::: DATA SHOWN :::
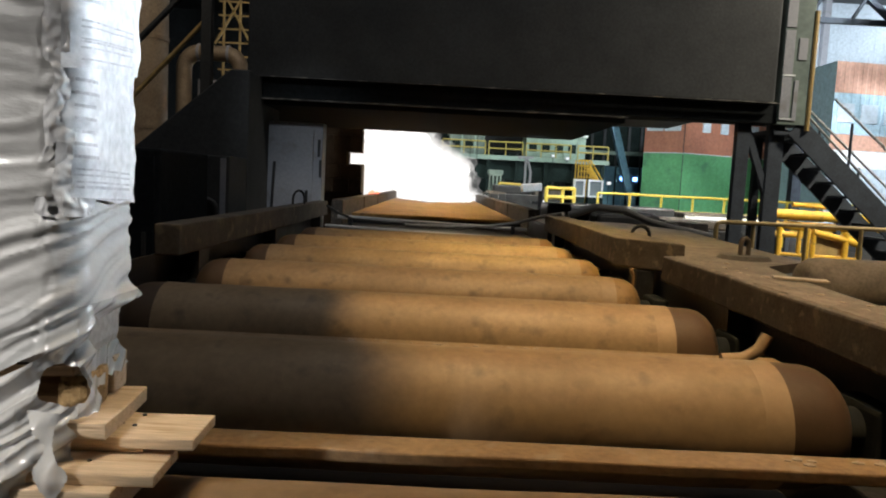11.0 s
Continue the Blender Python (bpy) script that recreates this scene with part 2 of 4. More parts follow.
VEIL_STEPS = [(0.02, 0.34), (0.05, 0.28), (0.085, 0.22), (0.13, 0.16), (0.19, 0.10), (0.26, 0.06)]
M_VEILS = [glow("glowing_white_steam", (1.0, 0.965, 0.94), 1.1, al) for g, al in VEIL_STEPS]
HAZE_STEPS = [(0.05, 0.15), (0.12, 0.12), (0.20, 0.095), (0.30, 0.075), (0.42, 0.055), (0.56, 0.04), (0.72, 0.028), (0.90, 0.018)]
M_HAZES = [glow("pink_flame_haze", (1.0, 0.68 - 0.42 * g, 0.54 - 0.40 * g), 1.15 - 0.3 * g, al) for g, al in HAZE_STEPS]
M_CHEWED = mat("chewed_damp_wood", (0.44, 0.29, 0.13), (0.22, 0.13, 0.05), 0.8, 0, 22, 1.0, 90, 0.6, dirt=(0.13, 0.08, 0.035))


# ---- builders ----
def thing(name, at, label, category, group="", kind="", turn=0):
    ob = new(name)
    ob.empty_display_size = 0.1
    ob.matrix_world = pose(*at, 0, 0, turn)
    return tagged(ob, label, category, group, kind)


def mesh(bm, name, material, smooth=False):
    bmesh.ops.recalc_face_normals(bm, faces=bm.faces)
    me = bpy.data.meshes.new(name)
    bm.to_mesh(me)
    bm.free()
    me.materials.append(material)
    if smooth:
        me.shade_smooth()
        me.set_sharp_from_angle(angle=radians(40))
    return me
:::
_SHORT EXERCISE:_ Reproduce every line of the material precisely, omitting its pictures.

_RESPONSE BELOW:_
11.0 s
Continue the Blender Python (bpy) script that recreates this scene with part 2 of 4. More parts follow.
VEIL_STEPS = [(0.02, 0.34), (0.05, 0.28), (0.085, 0.22), (0.13, 0.16), (0.19, 0.10), (0.26, 0.06)]
M_VEILS = [glow("glowing_white_steam", (1.0, 0.965, 0.94), 1.1, al) for g, al in VEIL_STEPS]
HAZE_STEPS = [(0.05, 0.15), (0.12, 0.12), (0.20, 0.095), (0.30, 0.075), (0.42, 0.055), (0.56, 0.04), (0.72, 0.028), (0.90, 0.018)]
M_HAZES = [glow("pink_flame_haze", (1.0, 0.68 - 0.42 * g, 0.54 - 0.40 * g), 1.15 - 0.3 * g, al) for g, al in HAZE_STEPS]
M_CHEWED = mat("chewed_damp_wood", (0.44, 0.29, 0.13), (0.22, 0.13, 0.05), 0.8, 0, 22, 1.0, 90, 0.6, dirt=(0.13, 0.08, 0.035))


# ---- builders ----
def thing(name, at, label, category, group="", kind="", turn=0):
    ob = new(name)
    ob.empty_display_size = 0.1
    ob.matrix_world = pose(*at, 0, 0, turn)
    return tagged(ob, label, category, group, kind)


def mesh(bm, name, material, smooth=False):
    bmesh.ops.recalc_face_normals(bm, faces=bm.faces)
    me = bpy.data.meshes.new(name)
    bm.to_mesh(me)
    bm.free()
    me.materials.append(material)
    if smooth:
        me.shade_smooth()
        me.set_sharp_from_angle(angle=radians(40))
    return me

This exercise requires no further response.